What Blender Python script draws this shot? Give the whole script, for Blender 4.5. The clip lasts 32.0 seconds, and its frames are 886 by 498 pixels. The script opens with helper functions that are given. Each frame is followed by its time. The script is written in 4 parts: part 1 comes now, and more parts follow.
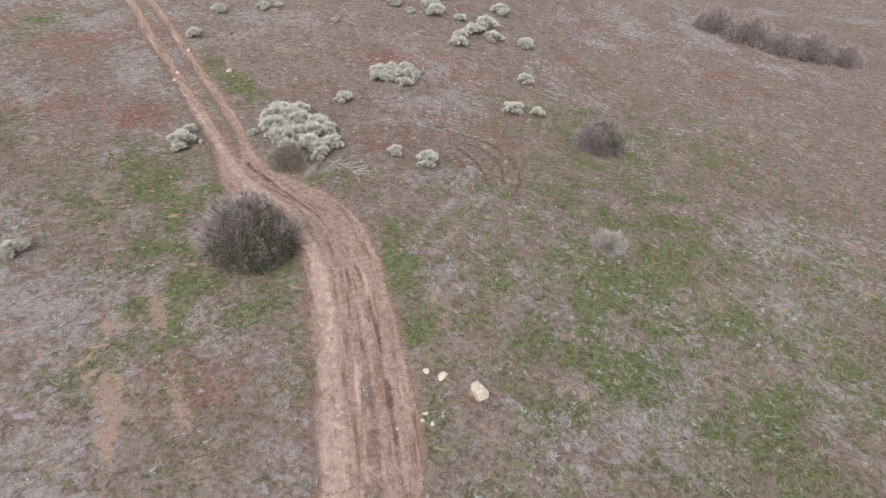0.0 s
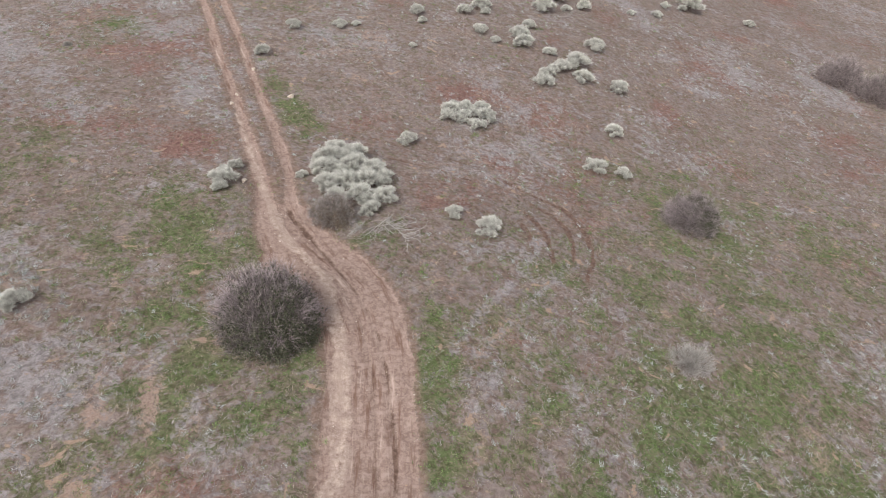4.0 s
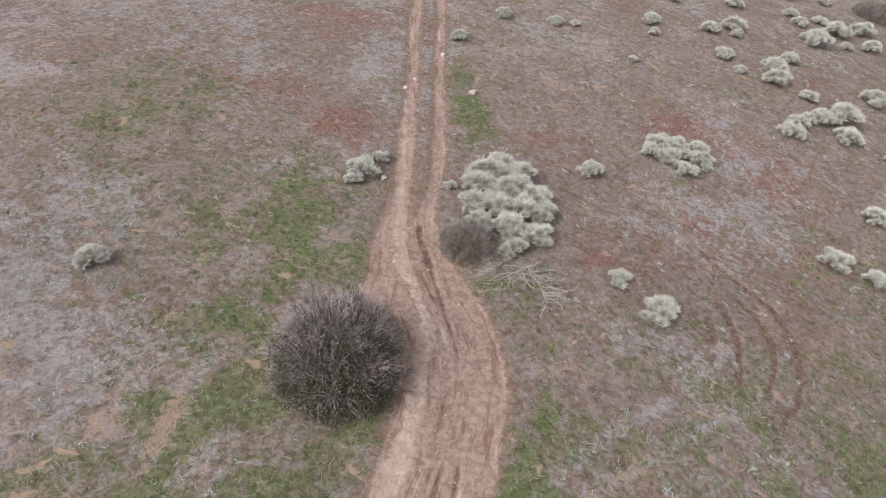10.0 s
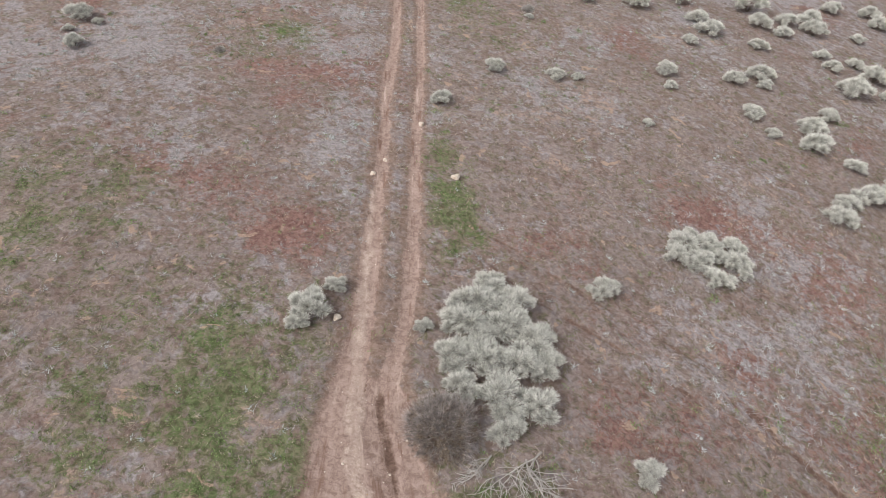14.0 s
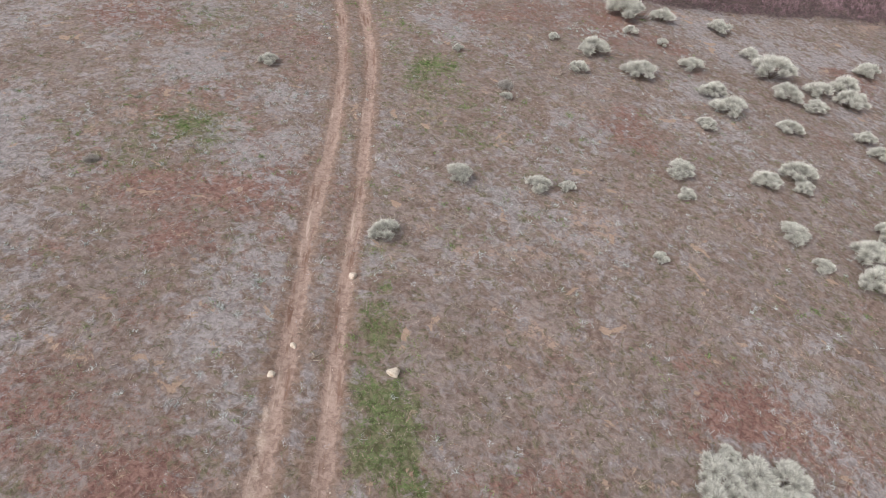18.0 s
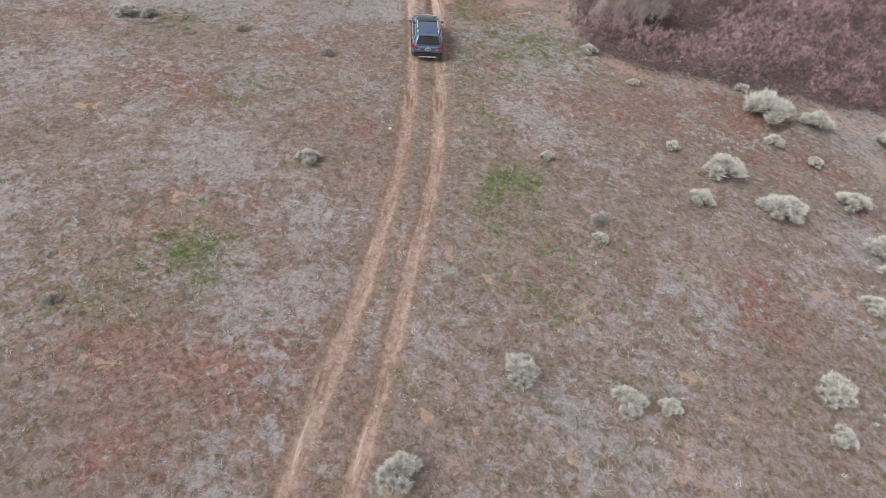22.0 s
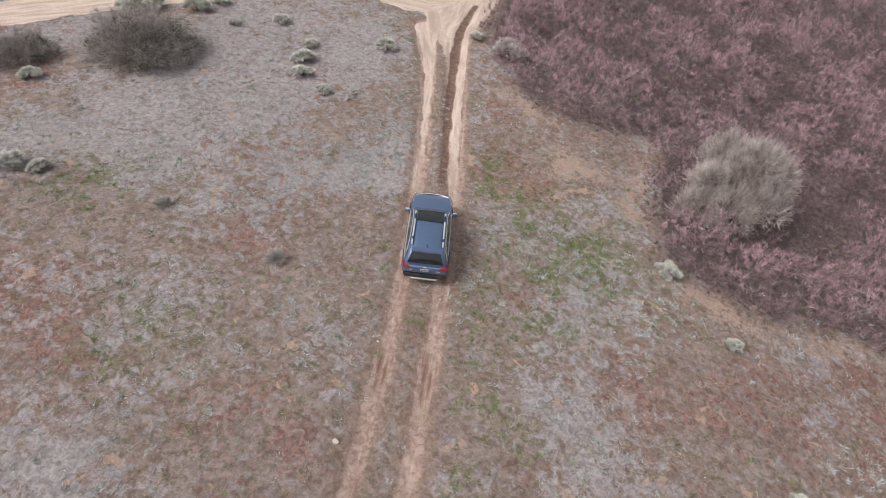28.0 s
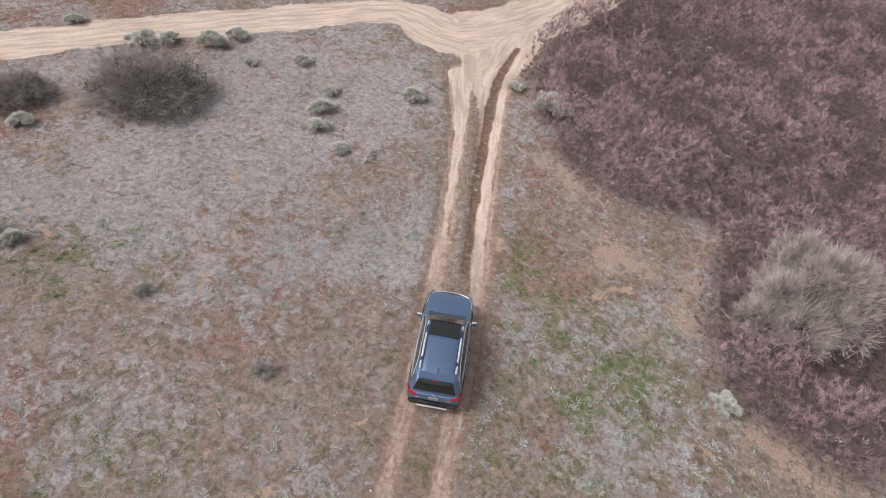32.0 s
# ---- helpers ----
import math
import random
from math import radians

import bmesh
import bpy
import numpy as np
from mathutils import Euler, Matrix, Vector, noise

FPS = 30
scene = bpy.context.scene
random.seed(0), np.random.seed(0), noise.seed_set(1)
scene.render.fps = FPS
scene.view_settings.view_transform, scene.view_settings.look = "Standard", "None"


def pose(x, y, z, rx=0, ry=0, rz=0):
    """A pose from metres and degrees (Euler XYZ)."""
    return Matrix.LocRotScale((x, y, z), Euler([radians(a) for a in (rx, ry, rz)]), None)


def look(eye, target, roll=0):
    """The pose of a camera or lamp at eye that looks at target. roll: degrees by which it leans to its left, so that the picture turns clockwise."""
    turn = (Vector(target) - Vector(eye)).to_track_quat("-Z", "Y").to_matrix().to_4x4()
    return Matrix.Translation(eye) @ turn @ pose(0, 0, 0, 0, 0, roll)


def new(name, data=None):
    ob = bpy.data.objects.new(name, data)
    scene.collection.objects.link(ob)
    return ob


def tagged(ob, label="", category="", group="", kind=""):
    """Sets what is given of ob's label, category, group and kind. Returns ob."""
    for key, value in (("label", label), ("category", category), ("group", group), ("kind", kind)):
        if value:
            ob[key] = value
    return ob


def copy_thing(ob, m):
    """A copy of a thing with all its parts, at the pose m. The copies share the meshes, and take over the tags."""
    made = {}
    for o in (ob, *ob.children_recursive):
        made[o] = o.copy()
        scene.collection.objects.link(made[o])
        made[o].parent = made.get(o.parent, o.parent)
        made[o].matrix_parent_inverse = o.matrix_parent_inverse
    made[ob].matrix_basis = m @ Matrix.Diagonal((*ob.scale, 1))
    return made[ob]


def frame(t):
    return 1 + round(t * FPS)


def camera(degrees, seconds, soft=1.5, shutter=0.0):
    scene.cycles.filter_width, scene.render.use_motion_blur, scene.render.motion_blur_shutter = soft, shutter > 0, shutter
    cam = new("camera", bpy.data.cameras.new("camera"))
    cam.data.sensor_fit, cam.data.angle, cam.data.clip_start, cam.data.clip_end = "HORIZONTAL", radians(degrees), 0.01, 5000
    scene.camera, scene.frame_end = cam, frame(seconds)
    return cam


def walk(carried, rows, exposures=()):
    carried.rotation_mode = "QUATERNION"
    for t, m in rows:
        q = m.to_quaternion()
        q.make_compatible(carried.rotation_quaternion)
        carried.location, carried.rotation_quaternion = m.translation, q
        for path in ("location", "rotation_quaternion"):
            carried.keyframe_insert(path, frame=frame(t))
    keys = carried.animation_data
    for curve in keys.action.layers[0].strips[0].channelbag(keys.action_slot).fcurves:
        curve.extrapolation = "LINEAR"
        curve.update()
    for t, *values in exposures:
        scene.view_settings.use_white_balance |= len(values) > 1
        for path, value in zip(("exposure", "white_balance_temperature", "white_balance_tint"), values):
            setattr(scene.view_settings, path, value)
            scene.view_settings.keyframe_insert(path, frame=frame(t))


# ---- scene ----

◇ ◇ ◇ ◇

(Exercise): Exclude the images and reproduce the remaining data exactly.

(The response):
What Blender Python script draws this shot? Give the whole script, for Blender 4.5. The clip lasts 32.0 seconds, and its frames are 886 by 498 pixels. The script opens with helper functions that are given. Each frame is followed by its time. The script is written in 4 parts: part 1 comes now, and more parts follow.
0.0 s
4.0 s
10.0 s
14.0 s
18.0 s
22.0 s
28.0 s
32.0 s
# ---- helpers ----
import math
import random
from math import radians

import bmesh
import bpy
import numpy as np
from mathutils import Euler, Matrix, Vector, noise

FPS = 30
scene = bpy.context.scene
random.seed(0), np.random.seed(0), noise.seed_set(1)
scene.render.fps = FPS
scene.view_settings.view_transform, scene.view_settings.look = "Standard", "None"


def pose(x, y, z, rx=0, ry=0, rz=0):
    """A pose from metres and degrees (Euler XYZ)."""
    return Matrix.LocRotScale((x, y, z), Euler([radians(a) for a in (rx, ry, rz)]), None)


def look(eye, target, roll=0):
    """The pose of a camera or lamp at eye that looks at target. roll: degrees by which it leans to its left, so that the picture turns clockwise."""
    turn = (Vector(target) - Vector(eye)).to_track_quat("-Z", "Y").to_matrix().to_4x4()
    return Matrix.Translation(eye) @ turn @ pose(0, 0, 0, 0, 0, roll)


def new(name, data=None):
    ob = bpy.data.objects.new(name, data)
    scene.collection.objects.link(ob)
    return ob


def tagged(ob, label="", category="", group="", kind=""):
    """Sets what is given of ob's label, category, group and kind. Returns ob."""
    for key, value in (("label", label), ("category", category), ("group", group), ("kind", kind)):
        if value:
            ob[key] = value
    return ob


def copy_thing(ob, m):
    """A copy of a thing with all its parts, at the pose m. The copies share the meshes, and take over the tags."""
    made = {}
    for o in (ob, *ob.children_recursive):
        made[o] = o.copy()
        scene.collection.objects.link(made[o])
        made[o].parent = made.get(o.parent, o.parent)
        made[o].matrix_parent_inverse = o.matrix_parent_inverse
    made[ob].matrix_basis = m @ Matrix.Diagonal((*ob.scale, 1))
    return made[ob]


def frame(t):
    return 1 + round(t * FPS)


def camera(degrees, seconds, soft=1.5, shutter=0.0):
    scene.cycles.filter_width, scene.render.use_motion_blur, scene.render.motion_blur_shutter = soft, shutter > 0, shutter
    cam = new("camera", bpy.data.cameras.new("camera"))
    cam.data.sensor_fit, cam.data.angle, cam.data.clip_start, cam.data.clip_end = "HORIZONTAL", radians(degrees), 0.01, 5000
    scene.camera, scene.frame_end = cam, frame(seconds)
    return cam


def walk(carried, rows, exposures=()):
    carried.rotation_mode = "QUATERNION"
    for t, m in rows:
        q = m.to_quaternion()
        q.make_compatible(carried.rotation_quaternion)
        carried.location, carried.rotation_quaternion = m.translation, q
        for path in ("location", "rotation_quaternion"):
            carried.keyframe_insert(path, frame=frame(t))
    keys = carried.animation_data
    for curve in keys.action.layers[0].strips[0].channelbag(keys.action_slot).fcurves:
        curve.extrapolation = "LINEAR"
        curve.update()
    for t, *values in exposures:
        scene.view_settings.use_white_balance |= len(values) > 1
        for path, value in zip(("exposure", "white_balance_temperature", "white_balance_tint"), values):
            setattr(scene.view_settings, path, value)
            scene.view_settings.keyframe_insert(path, frame=frame(t))


# ---- scene ----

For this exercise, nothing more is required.